Another reflected cultural concern from the time is the presence of cultural and ideological conformity, something that Whitey threatens through his international exposure and alternative lifestyle. The narrative makes many references to Whitey's political activism - he and Lennie had participated in a 1934 strike; he is the "ship's delegate" to a union; and he recalls defending a man who deserved overtime pay. In the 1950s, the McCarthyism era, such progressive outlooks were considered dangerous, and so is Whitey somewhat dangerous to the values that the family implicitly represents. When Whitey mourns the loss of the sailor brotherhood in the story's final section, he is mourning not only his particular losses, but moreover an era that is more and more concerned with conformity.

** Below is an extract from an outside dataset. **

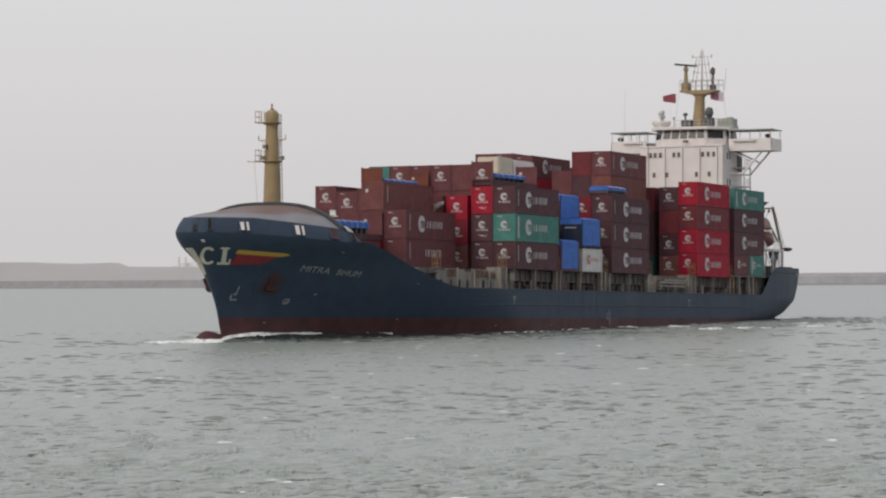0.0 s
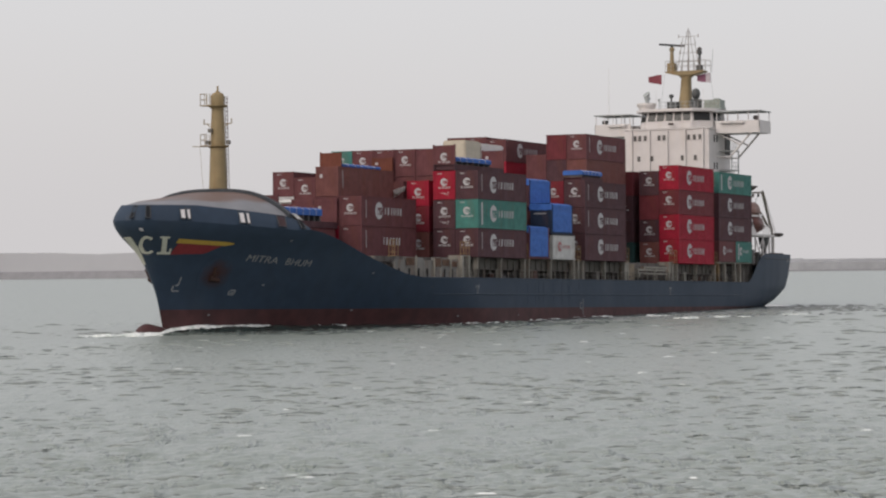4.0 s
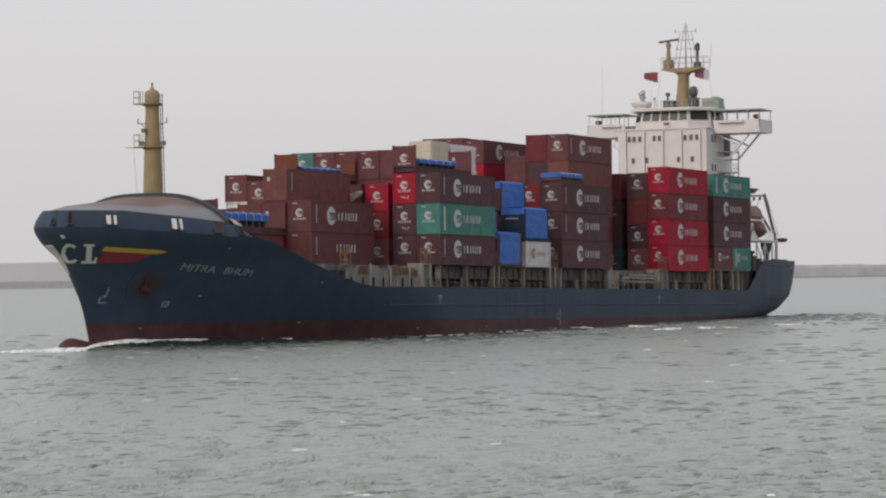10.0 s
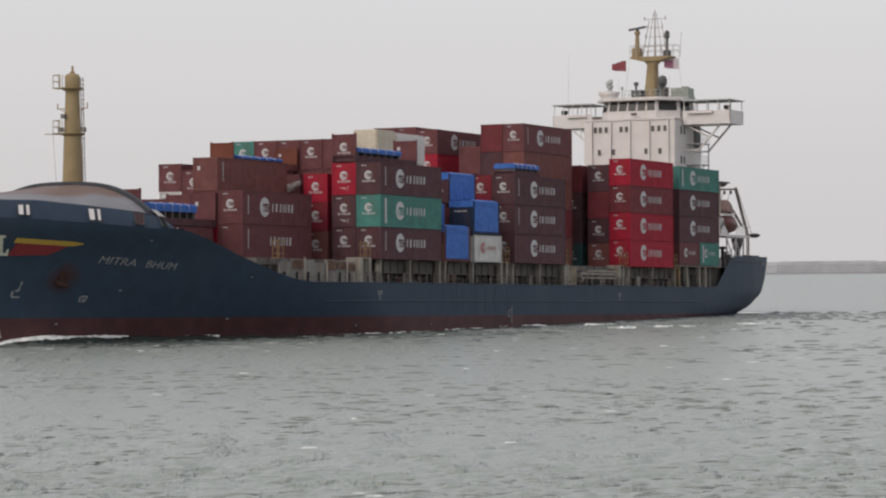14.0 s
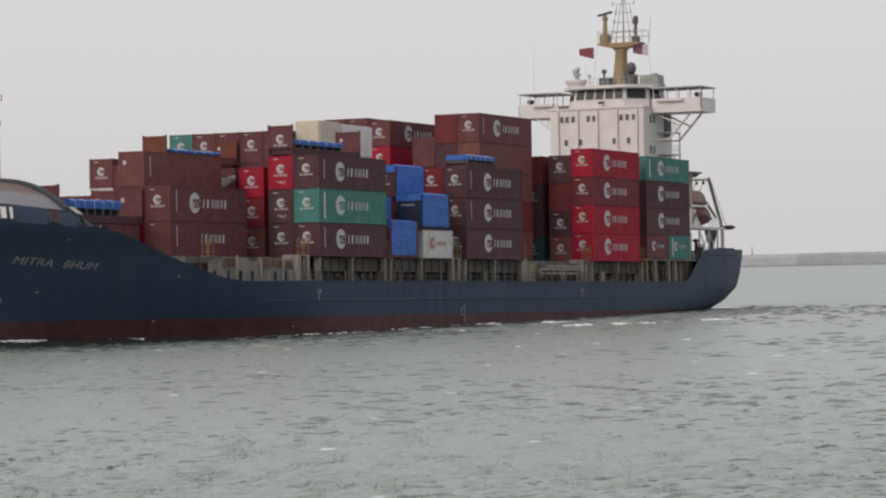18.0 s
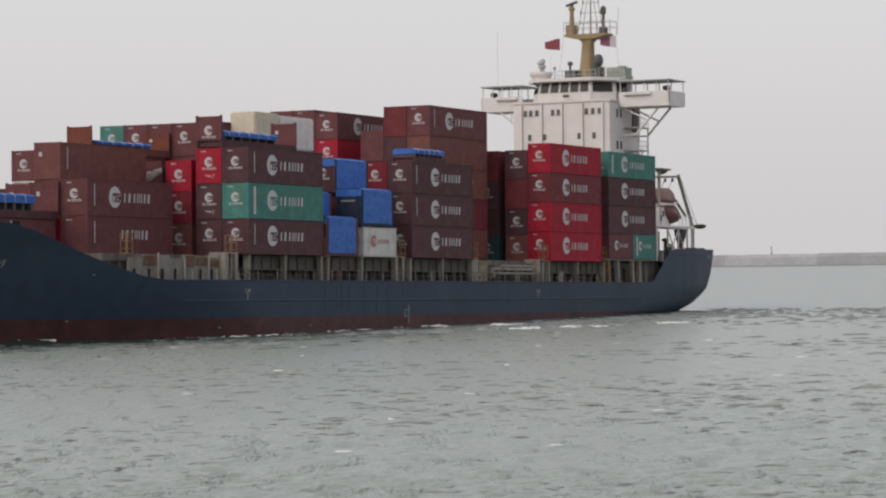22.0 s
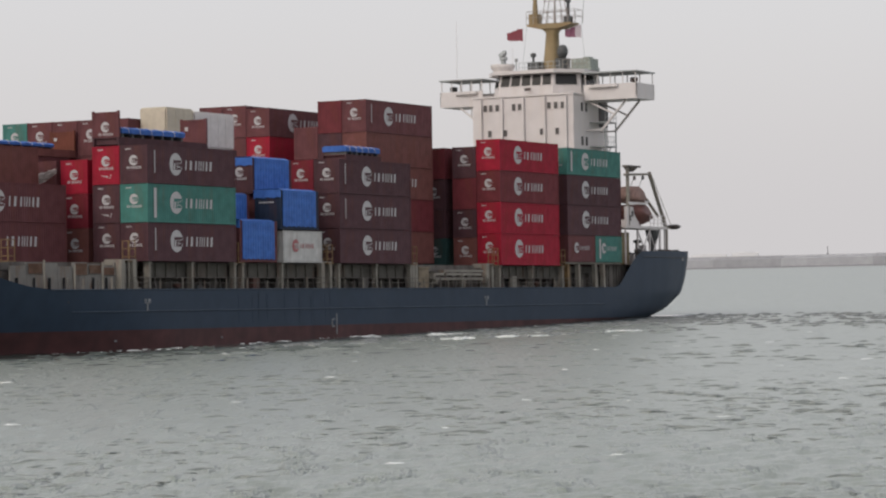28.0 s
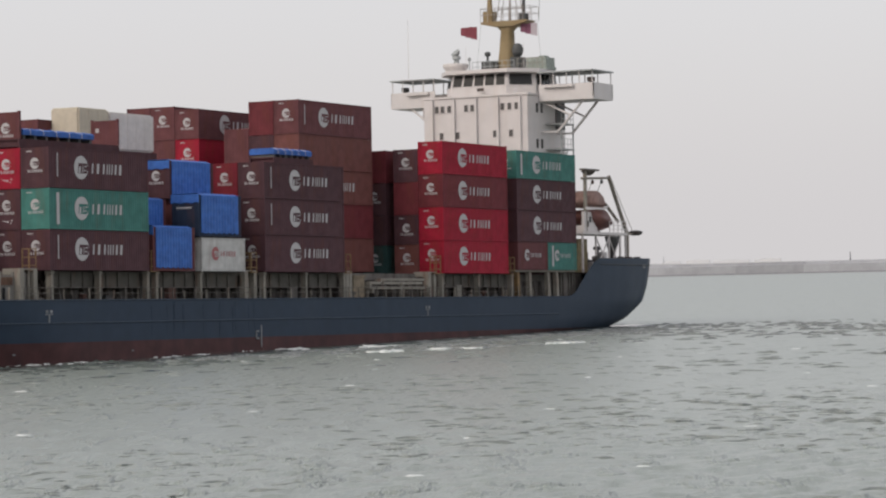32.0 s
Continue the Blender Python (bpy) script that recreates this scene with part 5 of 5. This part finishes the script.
# a brown box in the fifth bay that rides on folded racks
flatrack(BAY["F"], ROWS[4], HEIGHT["F", 4], "K", walls=False)
container(BAY["F"], ROWS[4], HEIGHT["F", 4] + 0.664, "M", HC, 12.192, "")
flatrack(BAY["A"] + 0.55, ROWS[3], HEIGHT["A", 3], "M", h=2.9, cargo=(1.7, 9.0, 1.89, 1.18))
flatrack(BAY["A"] + 0.55, ROWS[4], HEIGHT["A", 4], "M", h=2.9, placard=False)
for _row in (7, 8):
    _z = HEIGHT["C", _row]
    flatrack(BAY["C"], ROWS[_row], _z, "X", walls=False)
    container(BAY["C"], ROWS[_row], _z + 0.664, "M", LO - 0.006, 12.192, "e")
# a dark plate for an opening's shade and a white bar on the side of the foremost box
for _x, _w, _z0, _z1, _m, _n, _l in ((6.6, 0.85, 1.5, 2.4, M_SHADOW, "hatch_opening", "dark plate for the shade in a square side opening"), (6.3, 0.16, 1.45, 2.45, M_MARK, "pale_bar", "short white upright bar")):
    bm = bmesh.new()
    box(bm, _x, _x + _w, -0.02, 0.005, _z0, _z1)
    part(_n, bm, _m, FOREMOST, _l)
flatrack(13.6, ROWS[3], BASE + 0.2 + 3 * HC, "K", walls=False)
crate(15.25, ROWS[3] - 0.05, BASE + 3 * HC + 0.862, 3.95, 2.6, 3.1, M_BEIGE, "large square beige cloth-covered crate on a flat rack")
crate(19.35, ROWS[3] - 0.05, BASE + 3 * HC + 0.862, 5.95, 2.6, 2.95, M_PALE, "long pale cloth-covered crate on a flat rack")


def crumpled_sheet():
    ob = aboard(tagged(new("loose_sheet"), "crumpled white plastic sheet hanging over a container end", "sheet"), pose(0, 0, 0))
    rng = random.Random(11)
    bm = bmesh.new()
    n, m = 12, 6
    g = []
    for i in range(n + 1):
        f = i / n
        row = []
        for j in range(m + 1):
            q = j / m
            y = 7.75 + 2.3 * f
            top = 13.15 - 0.55 * f
            low = top - 0.25 - 0.75 * f ** 0.6
            row.append(bm.verts.new((-0.25 - (0.05 + 0.35 * math.sin(math.pi * q)) * rng.uniform(0.2, 1), y + rng.uniform(-0.07, 0.07), top + (low - top) * q + rng.uniform(-0.05, 0.05))))
        g.append(row)
    for a, b in zip(g, g[1:]):
        for k in range(m):
            bm.faces.new((a[k], b[k], b[k + 1], a[k + 1]))
    bmesh.ops.solidify(bm, geom=bm.faces[:], thickness=0.02)
    part("folds", bm, M_PALE, ob)


crumpled_sheet()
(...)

This political background distinguishes what might otherwise be simply a stereotypical drunken sailor story. Our first depiction of Whitey is through an almost theatrical portrayal of drunkenness - confusion, missing money, mixed-up names and places. As we explore Whitey's connection to the family, however, a more complex picture emerges. Whitey is both a political activist with a "tough mind," one who brings Lennie news of the wider world, and also a helping and empathetic friend to Helen. He is not an exaggerated masculine figure, but rather one who seeks to understand both the man and woman in the family. Especially through his relationship to Helen, Whitey complicates traditional masculinity, by helping her clean the house and take care of her children. Whereas a sailor like Whitey might otherwise fade into obscurity, unknown and limited by stereotypes, Olsen's portrayal breathes life into him, giving him a voice to compete with that of the nuclear family.
This complexity places Whitey at the intersection of the public and private spheres. Whereas the family could represent only the private sphere, Whitey's interludes in their life bring an awareness of the wider world, of poor, lost children in Manilla, and of union activities and political struggle. The family also enables the reader to look at Whitey's private life, to try to piece together the complex experiences that transformed a proud, young seafaring man into the battered and drunken sailor. He gains an interiority beyond his drunken thoughts, showing his desire for children and stable relationships.
And of course, Olsen makes this point clear through the use of italics in her narrative. Because the story is not first-person, these internal interludes have a disorienting effect, as though suggesting that Whitey is somewhat alienated from himself. He is watching and trying to understand himself, unable to quite grasp his own identity. All of the complexities discussed above are implied through this structure, and help to understand how he can lose track of even his own name. Obviously, this disconnected narrative is largely a representation of an alcoholic mind, but it has a larger resonance when understood as the voice of an individual who has no defined place in an ever-homogenized society.
Perhaps the most emblematic element of this disconnected narrative style - Whitey's catchphrase, "Hey sailor, what ship?" - is also its most thematically resonant. The phrase works to communicate all these struggles, as well as the pervading feeling of loss that shaped this historical period. Used to ask a sailor where he is going and what ship he is taking there, the question also asks more widely where any individual is going, and where society is going as well. Where are the old, political seamen like Whitey going? Where has their communal brotherhood gone? What is the fate of the family? "Hey Sailor, What Ship?" cannot answer these questions completely, but it forces the reader to consider them through the stirring and complex portrait of the marginalized figures within society.